If she enjoys social media and doesn't mind spending some time interacting with potential readers, consider that and/or a blog. Comments or lack thereof aren't necessarily an issue - I know of one (multi) NT Times bestseller with 50+ books in print and a Google PR 5 (good for an author - Nora Roberts' site is a five, too) that some days, she has a comment or two, others, she has thirty. The biggest thing is regular - not necessarily daily, but minimum 1-2 a week - posting, and having something to say.

There's the concern that it can take too much time away from the writing, too - so if that might be an issue, it's better to dip the toes in with one thing, then to go whole hog for several.
posted by stormyteal at 12:17 AM on May 28


You say she's working to get them published -- is this a site you're hoping potential publishers will visit to help them make publishing decisions? That will change the answers you get here pretty significantly.
posted by AmandaA at 6:42 AM on May 28


Here in the Netherlands, children at basic school ( up to age 12) have to write bookreports. They also need to write something about the author and other books he / she has written.

I often find that the about is written for adults only. So a "kids corner" with some information about the author, her books, where you can buy them would be a great help.
posted by kudzu at 7:33 AM on May 28


If the books are illustrated, coloring pages! Printable line art of characters and settings is easy to implement, and fun for young visitors.
posted by Sullenbode at 8:01 AM on May 28


If the goal is to get exposure to help her sell the books, creating an author website could seem presumptuous and premature to potential agents and publishers.
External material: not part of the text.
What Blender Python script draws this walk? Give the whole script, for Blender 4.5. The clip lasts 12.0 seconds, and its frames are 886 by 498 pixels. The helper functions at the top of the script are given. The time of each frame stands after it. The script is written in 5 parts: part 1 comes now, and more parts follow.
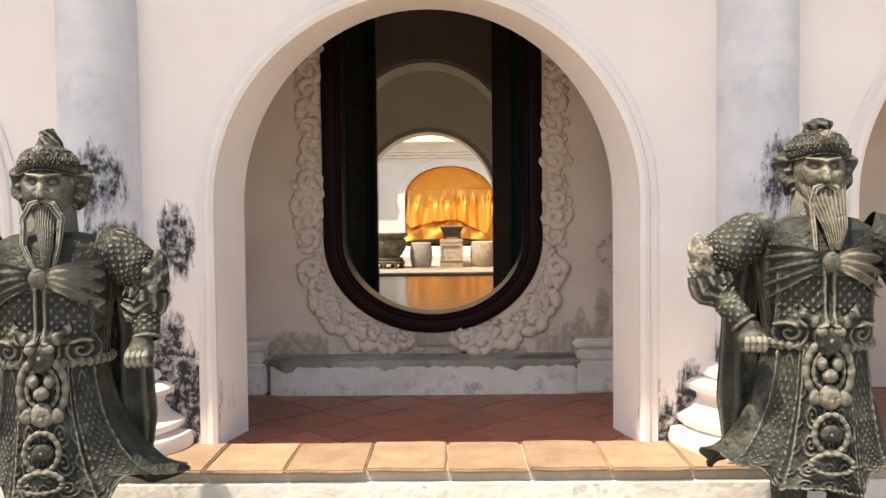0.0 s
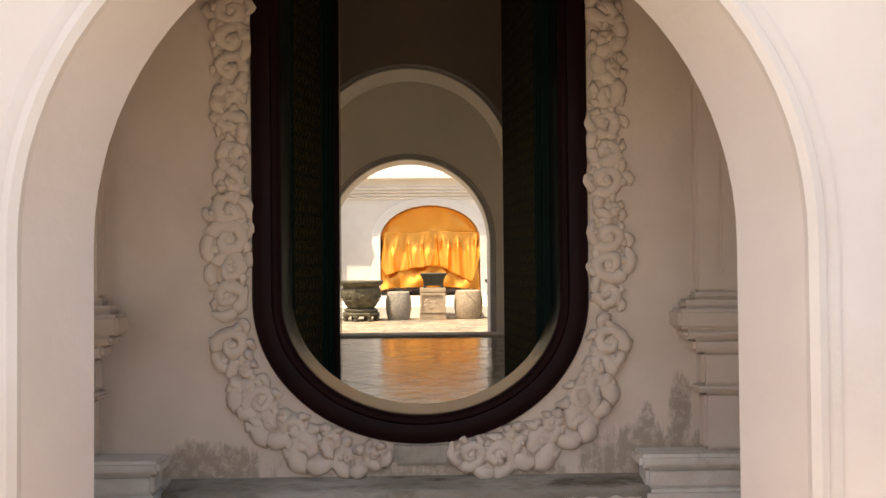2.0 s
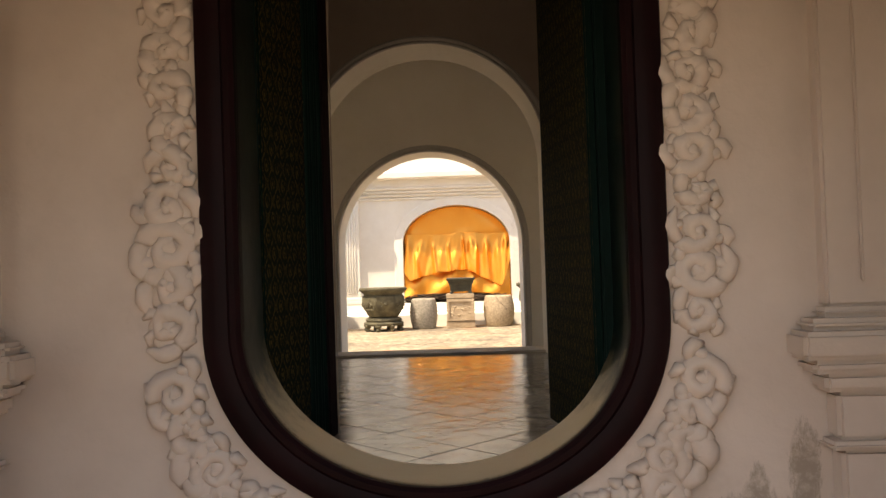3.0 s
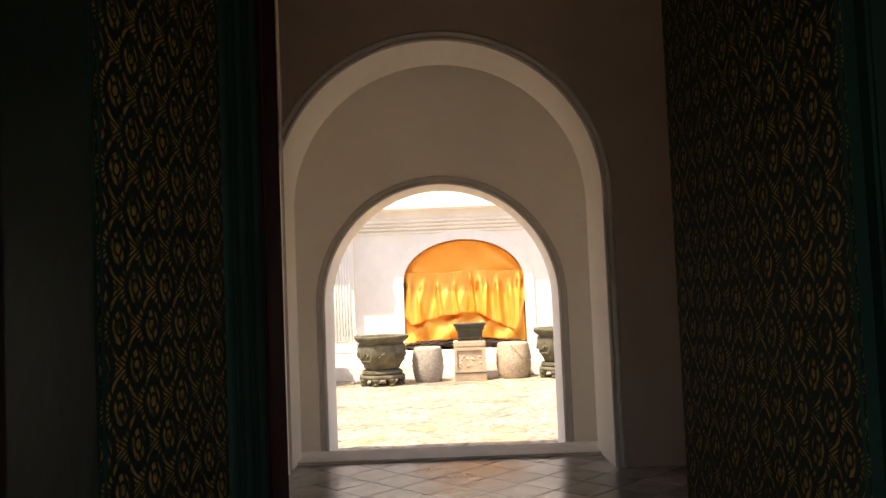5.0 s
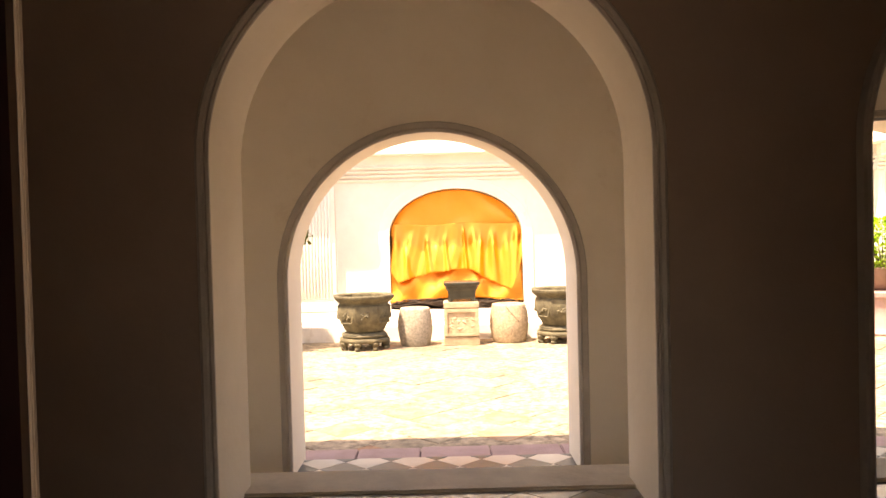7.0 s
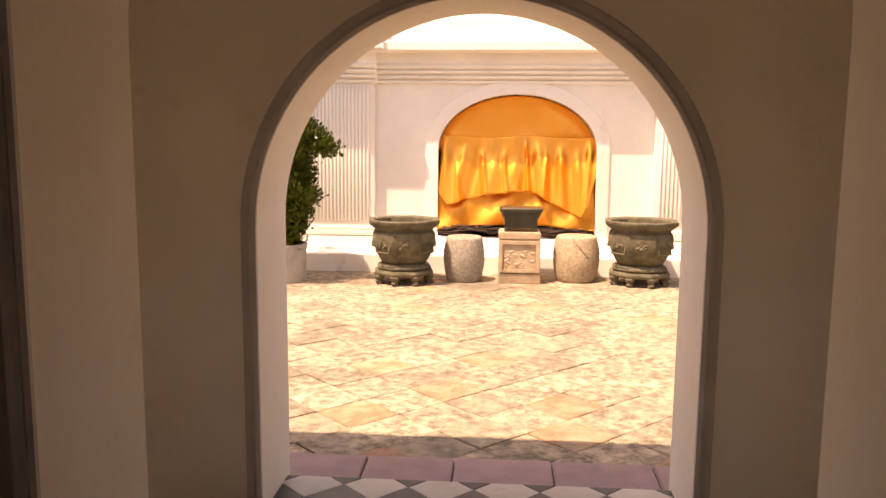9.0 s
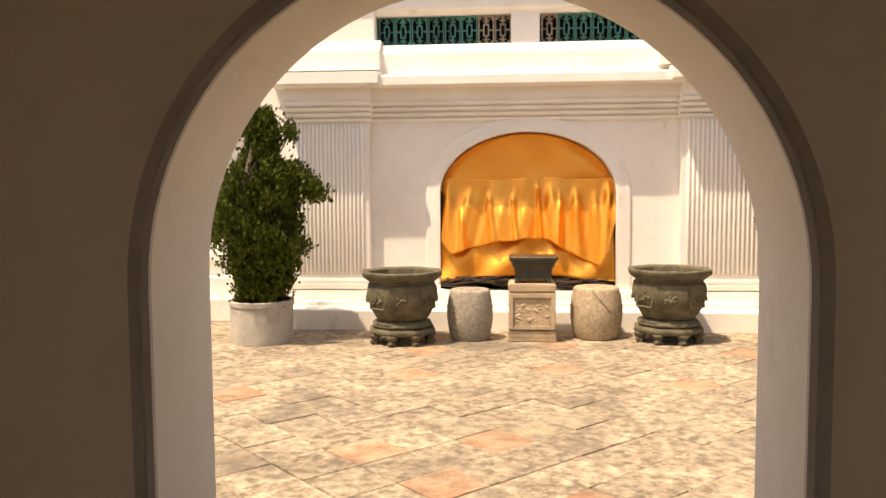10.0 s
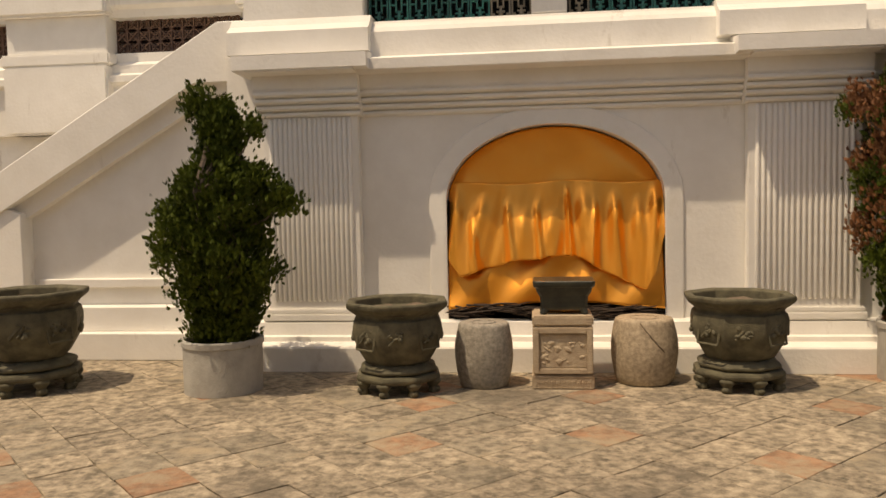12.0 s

I'd focus more on creating a narrower social media presence that would give her a platform from which to blog/tweet/post about the subject matter of her book. If the books are sold, then you can focus on a bigger web presence--and hopefully you'll have a publisher weighing in.

My wife recently sold two children's books to Macmillan and honestly, at this point the book concept, the writing and the pitch are more important than anything you can do online.